Task prompt »
Reproduce the listing below without changes, except that pictures are left out.

Data extract »
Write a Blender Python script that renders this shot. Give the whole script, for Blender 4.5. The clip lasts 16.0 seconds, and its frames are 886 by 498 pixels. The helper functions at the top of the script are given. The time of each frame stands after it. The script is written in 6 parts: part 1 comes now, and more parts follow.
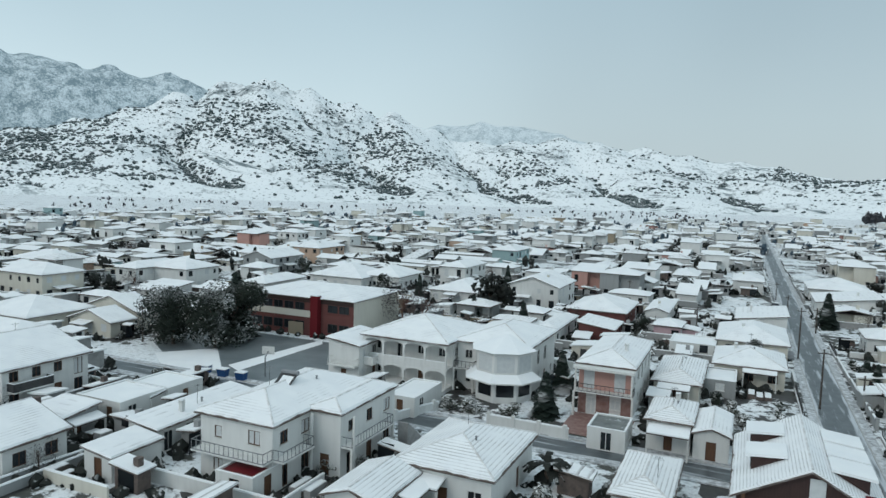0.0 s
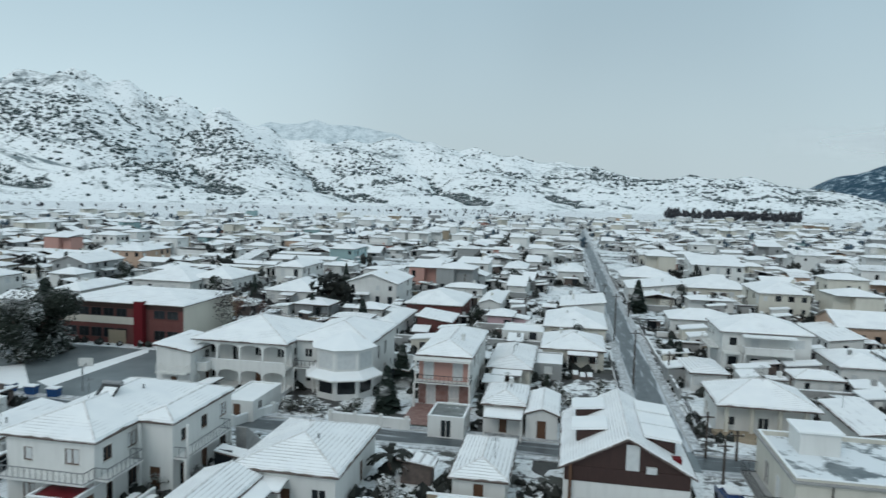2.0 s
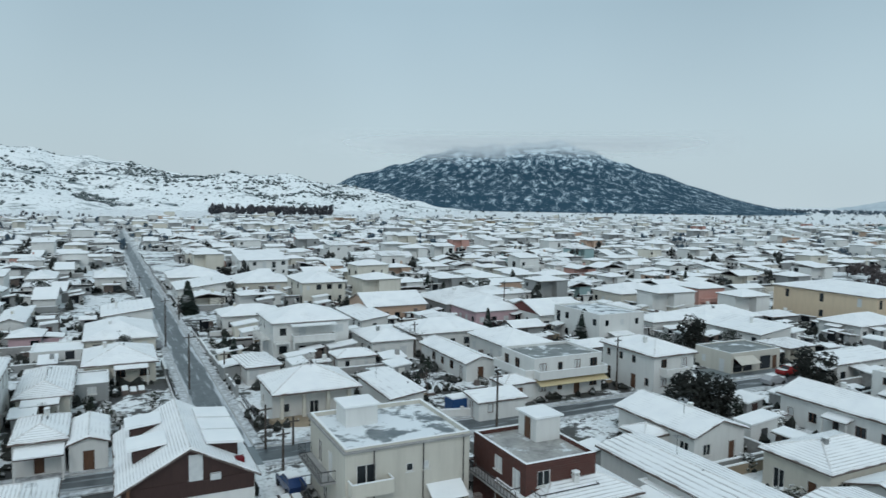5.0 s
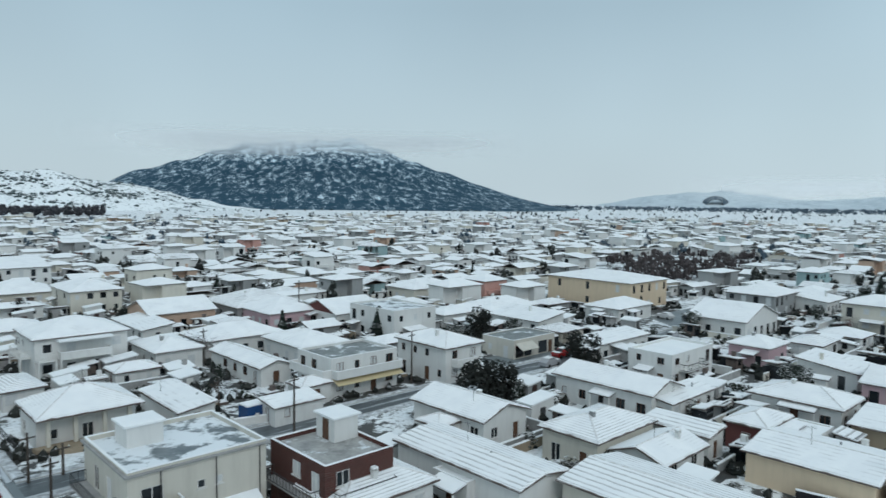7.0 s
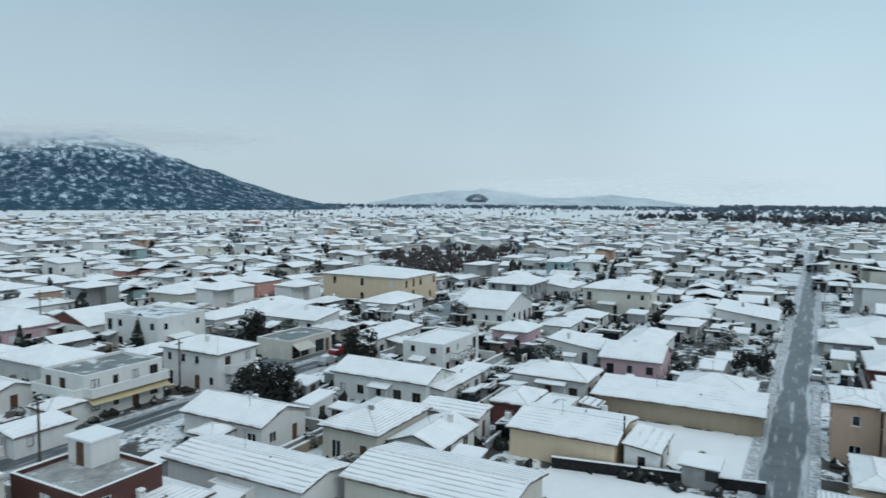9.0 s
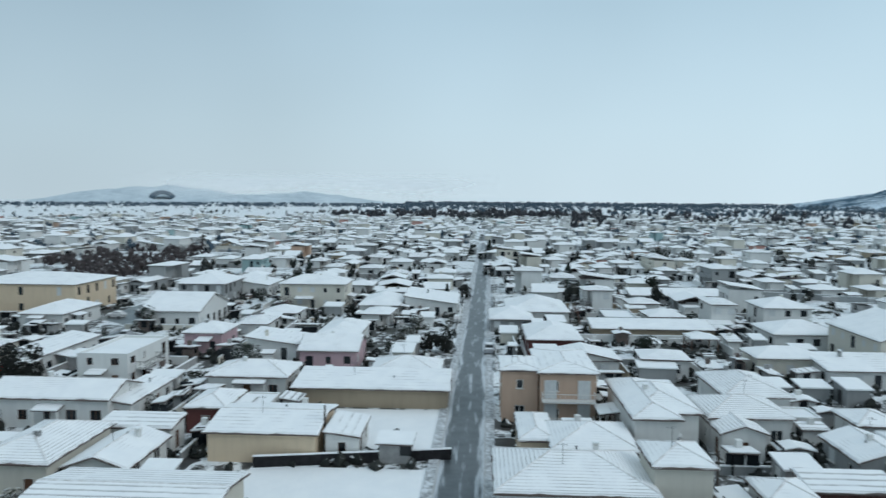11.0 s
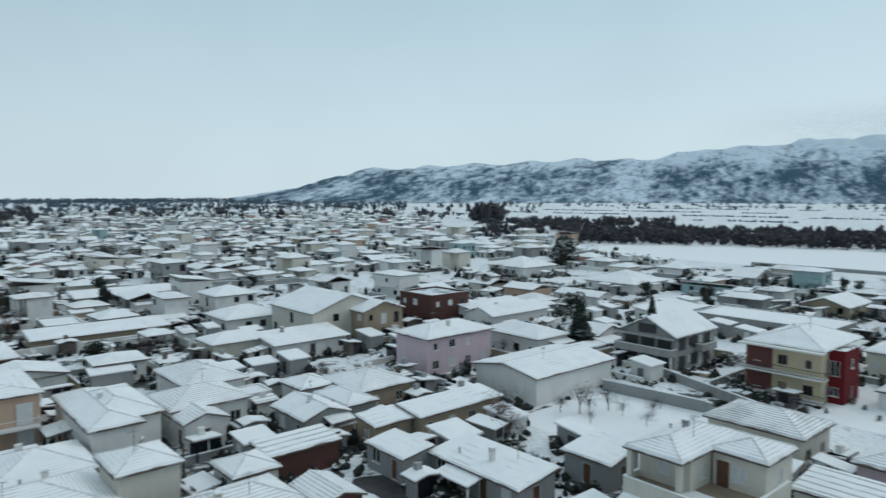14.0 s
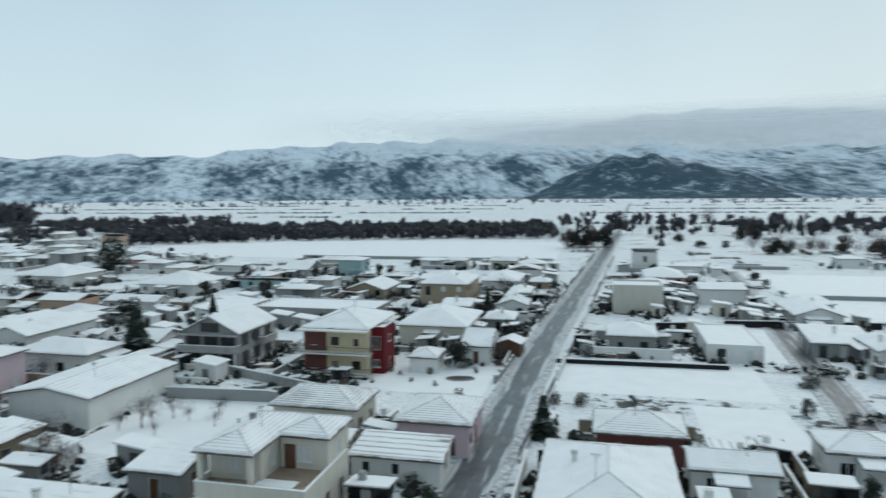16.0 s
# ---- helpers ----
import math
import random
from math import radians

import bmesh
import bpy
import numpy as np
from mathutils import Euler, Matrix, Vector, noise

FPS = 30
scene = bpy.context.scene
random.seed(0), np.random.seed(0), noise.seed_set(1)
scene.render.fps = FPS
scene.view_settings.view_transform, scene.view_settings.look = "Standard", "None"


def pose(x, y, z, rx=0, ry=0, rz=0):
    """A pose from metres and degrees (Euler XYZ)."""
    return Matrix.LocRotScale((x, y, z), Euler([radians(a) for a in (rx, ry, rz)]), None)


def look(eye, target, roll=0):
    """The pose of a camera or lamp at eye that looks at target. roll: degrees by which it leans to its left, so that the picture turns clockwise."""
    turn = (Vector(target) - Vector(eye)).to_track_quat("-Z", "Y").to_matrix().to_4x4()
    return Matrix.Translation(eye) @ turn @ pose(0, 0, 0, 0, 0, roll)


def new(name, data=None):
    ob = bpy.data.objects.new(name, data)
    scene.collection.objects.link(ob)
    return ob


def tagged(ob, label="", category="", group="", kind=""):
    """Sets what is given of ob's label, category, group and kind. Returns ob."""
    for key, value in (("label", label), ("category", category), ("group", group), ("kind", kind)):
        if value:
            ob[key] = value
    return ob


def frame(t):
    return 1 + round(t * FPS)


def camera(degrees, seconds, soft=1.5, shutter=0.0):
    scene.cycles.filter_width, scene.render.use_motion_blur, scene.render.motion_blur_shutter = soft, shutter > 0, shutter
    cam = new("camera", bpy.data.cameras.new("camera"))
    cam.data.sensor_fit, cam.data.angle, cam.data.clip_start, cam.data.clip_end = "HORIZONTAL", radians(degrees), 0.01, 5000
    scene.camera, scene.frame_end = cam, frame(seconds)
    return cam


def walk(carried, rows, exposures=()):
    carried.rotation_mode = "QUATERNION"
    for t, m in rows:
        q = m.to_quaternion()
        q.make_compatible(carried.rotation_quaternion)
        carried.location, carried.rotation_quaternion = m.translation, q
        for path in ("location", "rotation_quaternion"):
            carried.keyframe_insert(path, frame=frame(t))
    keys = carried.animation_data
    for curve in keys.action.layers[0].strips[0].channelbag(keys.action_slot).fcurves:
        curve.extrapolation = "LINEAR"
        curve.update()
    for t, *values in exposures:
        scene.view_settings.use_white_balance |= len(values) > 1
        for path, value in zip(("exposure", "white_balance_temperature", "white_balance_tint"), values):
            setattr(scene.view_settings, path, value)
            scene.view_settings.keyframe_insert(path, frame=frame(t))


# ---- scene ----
cam = camera(65.69, 16.0, soft=1.45, shutter=0.42)
PATH = [
    (0, (0.001, 0.000, 26.993), (-8.095, 18.207, 25.264), 1.77),
    (0.5, (0.097, -0.242, 26.867), (-7.456, 18.198, 25.159), 1.70),
    (1, (0.047, -0.305, 26.724), (-6.683, 18.452, 25.036), 1.65),
    (1.5, (0.029, -0.319, 26.621), (-5.483, 18.834, 24.956), 1.61),
    (2, (0.024, -0.322, 26.618), (-3.582, 19.283, 24.998), 1.53),
    (2.5, (0.029, -0.314, 26.720), (-1.307, 19.578, 25.132), 1.45),
    (3, (0.058, -0.379, 26.831), (1.764, 19.488, 25.284), 1.28),
    (3.5, (-0.007, -0.346, 26.944), (4.867, 18.991, 25.423), 1.18),
    (3.7, (-0.074, -0.328, 26.980), (5.414, 18.845, 25.468), 1.14),
    (5.8, (-0.316, -0.527, 27.435), (10.525, 16.217, 25.977), 0.81),
    (6, (-0.319, -0.555, 27.463), (11.016, 15.858, 26.007), 0.80),
    (6.5, (-0.317, -0.611, 27.494), (12.227, 14.899, 26.045), 0.75),
    (7, (-0.322, -0.599, 27.532), (13.365, 13.911, 26.082), 0.71),
    (7.5, (-0.297, -0.608, 27.576), (14.455, 12.818, 26.122), 0.64),
    (8, (-0.361, -0.558, 27.631), (15.375, 11.701, 26.180), 0.56),
    (8.2, (-0.405, -0.556, 27.619), (15.699, 11.215, 26.176), 0.54),
    (10.3, (-0.571, -0.595, 27.321), (18.947, 3.513, 25.859), 0.51),
    (10.5, (-0.560, -0.605, 27.296), (19.120, 2.639, 25.831), 0.50),
    (11, (-0.508, -0.675, 27.162), (19.414, 0.325, 25.707), 0.42),
    (11.5, (-0.389, -0.698, 27.091), (19.512, -2.050, 25.633), 0.30),
    (12, (-0.259, -0.737, 27.057), (19.317, -4.559, 25.583), 0.14),
    (12.5, (-0.106, -0.768, 26.991), (18.817, -7.067, 25.500), 0.03),
    (13, (-0.012, -0.787, 26.925), (17.932, -9.490, 25.417), 0.01),
    (13.5, (-0.017, -0.780, 26.930), (16.639, -11.744, 25.391), -0.06),
    (14, (-0.003, -0.731, 26.987), (15.046, -13.810, 25.420), -0.11),
    (14.5, (0.053, -0.676, 27.001), (13.153, -15.705, 25.416), -0.14),
    (15, (0.094, -0.728, 26.971), (10.895, -17.485, 25.362), -0.23),
    (15.5, (0.065, -0.741, 26.958), (8.056, -19.001, 25.313), -0.34),
    (16, (0.082, -0.695, 26.915), (4.611, -20.103, 25.235), -0.41),
]
walk(cam, [(t, look(eye, target, roll)) for t, eye, target, roll in PATH],
     [(0, -0.07, 6550, 10), (3.5, -0.11, 6400, 10), (7, -0.08, 6350, 10), (10.5, -0.11, 6200, 10), (12, -0.15, 6250, 10), (14, -0.22, 6400, 10), (16, -0.13, 6500, 10)])

# ---------------------------------------------------------------- light
world = bpy.data.worlds.new("overcast_sky")
scene.world = world
world.use_nodes = True
SUN_AZ, SUN_EL = 205.0, 38.0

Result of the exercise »
Write a Blender Python script that renders this shot. Give the whole script, for Blender 4.5. The clip lasts 16.0 seconds, and its frames are 886 by 498 pixels. The helper functions at the top of the script are given. The time of each frame stands after it. The script is written in 6 parts: part 1 comes now, and more parts follow.
0.0 s
2.0 s
5.0 s
7.0 s
9.0 s
11.0 s
14.0 s
16.0 s
# ---- helpers ----
import math
import random
from math import radians

import bmesh
import bpy
import numpy as np
from mathutils import Euler, Matrix, Vector, noise

FPS = 30
scene = bpy.context.scene
random.seed(0), np.random.seed(0), noise.seed_set(1)
scene.render.fps = FPS
scene.view_settings.view_transform, scene.view_settings.look = "Standard", "None"


def pose(x, y, z, rx=0, ry=0, rz=0):
    """A pose from metres and degrees (Euler XYZ)."""
    return Matrix.LocRotScale((x, y, z), Euler([radians(a) for a in (rx, ry, rz)]), None)


def look(eye, target, roll=0):
    """The pose of a camera or lamp at eye that looks at target. roll: degrees by which it leans to its left, so that the picture turns clockwise."""
    turn = (Vector(target) - Vector(eye)).to_track_quat("-Z", "Y").to_matrix().to_4x4()
    return Matrix.Translation(eye) @ turn @ pose(0, 0, 0, 0, 0, roll)


def new(name, data=None):
    ob = bpy.data.objects.new(name, data)
    scene.collection.objects.link(ob)
    return ob


def tagged(ob, label="", category="", group="", kind=""):
    """Sets what is given of ob's label, category, group and kind. Returns ob."""
    for key, value in (("label", label), ("category", category), ("group", group), ("kind", kind)):
        if value:
            ob[key] = value
    return ob


def frame(t):
    return 1 + round(t * FPS)


def camera(degrees, seconds, soft=1.5, shutter=0.0):
    scene.cycles.filter_width, scene.render.use_motion_blur, scene.render.motion_blur_shutter = soft, shutter > 0, shutter
    cam = new("camera", bpy.data.cameras.new("camera"))
    cam.data.sensor_fit, cam.data.angle, cam.data.clip_start, cam.data.clip_end = "HORIZONTAL", radians(degrees), 0.01, 5000
    scene.camera, scene.frame_end = cam, frame(seconds)
    return cam


def walk(carried, rows, exposures=()):
    carried.rotation_mode = "QUATERNION"
    for t, m in rows:
        q = m.to_quaternion()
        q.make_compatible(carried.rotation_quaternion)
        carried.location, carried.rotation_quaternion = m.translation, q
        for path in ("location", "rotation_quaternion"):
            carried.keyframe_insert(path, frame=frame(t))
    keys = carried.animation_data
    for curve in keys.action.layers[0].strips[0].channelbag(keys.action_slot).fcurves:
        curve.extrapolation = "LINEAR"
        curve.update()
    for t, *values in exposures:
        scene.view_settings.use_white_balance |= len(values) > 1
        for path, value in zip(("exposure", "white_balance_temperature", "white_balance_tint"), values):
            setattr(scene.view_settings, path, value)
            scene.view_settings.keyframe_insert(path, frame=frame(t))


# ---- scene ----
cam = camera(65.69, 16.0, soft=1.45, shutter=0.42)
PATH = [
    (0, (0.001, 0.000, 26.993), (-8.095, 18.207, 25.264), 1.77),
    (0.5, (0.097, -0.242, 26.867), (-7.456, 18.198, 25.159), 1.70),
    (1, (0.047, -0.305, 26.724), (-6.683, 18.452, 25.036), 1.65),
    (1.5, (0.029, -0.319, 26.621), (-5.483, 18.834, 24.956), 1.61),
    (2, (0.024, -0.322, 26.618), (-3.582, 19.283, 24.998), 1.53),
    (2.5, (0.029, -0.314, 26.720), (-1.307, 19.578, 25.132), 1.45),
    (3, (0.058, -0.379, 26.831), (1.764, 19.488, 25.284), 1.28),
    (3.5, (-0.007, -0.346, 26.944), (4.867, 18.991, 25.423), 1.18),
    (3.7, (-0.074, -0.328, 26.980), (5.414, 18.845, 25.468), 1.14),
    (5.8, (-0.316, -0.527, 27.435), (10.525, 16.217, 25.977), 0.81),
    (6, (-0.319, -0.555, 27.463), (11.016, 15.858, 26.007), 0.80),
    (6.5, (-0.317, -0.611, 27.494), (12.227, 14.899, 26.045), 0.75),
    (7, (-0.322, -0.599, 27.532), (13.365, 13.911, 26.082), 0.71),
    (7.5, (-0.297, -0.608, 27.576), (14.455, 12.818, 26.122), 0.64),
    (8, (-0.361, -0.558, 27.631), (15.375, 11.701, 26.180), 0.56),
    (8.2, (-0.405, -0.556, 27.619), (15.699, 11.215, 26.176), 0.54),
    (10.3, (-0.571, -0.595, 27.321), (18.947, 3.513, 25.859), 0.51),
    (10.5, (-0.560, -0.605, 27.296), (19.120, 2.639, 25.831), 0.50),
    (11, (-0.508, -0.675, 27.162), (19.414, 0.325, 25.707), 0.42),
    (11.5, (-0.389, -0.698, 27.091), (19.512, -2.050, 25.633), 0.30),
    (12, (-0.259, -0.737, 27.057), (19.317, -4.559, 25.583), 0.14),
    (12.5, (-0.106, -0.768, 26.991), (18.817, -7.067, 25.500), 0.03),
    (13, (-0.012, -0.787, 26.925), (17.932, -9.490, 25.417), 0.01),
    (13.5, (-0.017, -0.780, 26.930), (16.639, -11.744, 25.391), -0.06),
    (14, (-0.003, -0.731, 26.987), (15.046, -13.810, 25.420), -0.11),
    (14.5, (0.053, -0.676, 27.001), (13.153, -15.705, 25.416), -0.14),
    (15, (0.094, -0.728, 26.971), (10.895, -17.485, 25.362), -0.23),
    (15.5, (0.065, -0.741, 26.958), (8.056, -19.001, 25.313), -0.34),
    (16, (0.082, -0.695, 26.915), (4.611, -20.103, 25.235), -0.41),
]
walk(cam, [(t, look(eye, target, roll)) for t, eye, target, roll in PATH],
     [(0, -0.07, 6550, 10), (3.5, -0.11, 6400, 10), (7, -0.08, 6350, 10), (10.5, -0.11, 6200, 10), (12, -0.15, 6250, 10), (14, -0.22, 6400, 10), (16, -0.13, 6500, 10)])

# ---------------------------------------------------------------- light
world = bpy.data.worlds.new("overcast_sky")
scene.world = world
world.use_nodes = True
SUN_AZ, SUN_EL = 205.0, 38.0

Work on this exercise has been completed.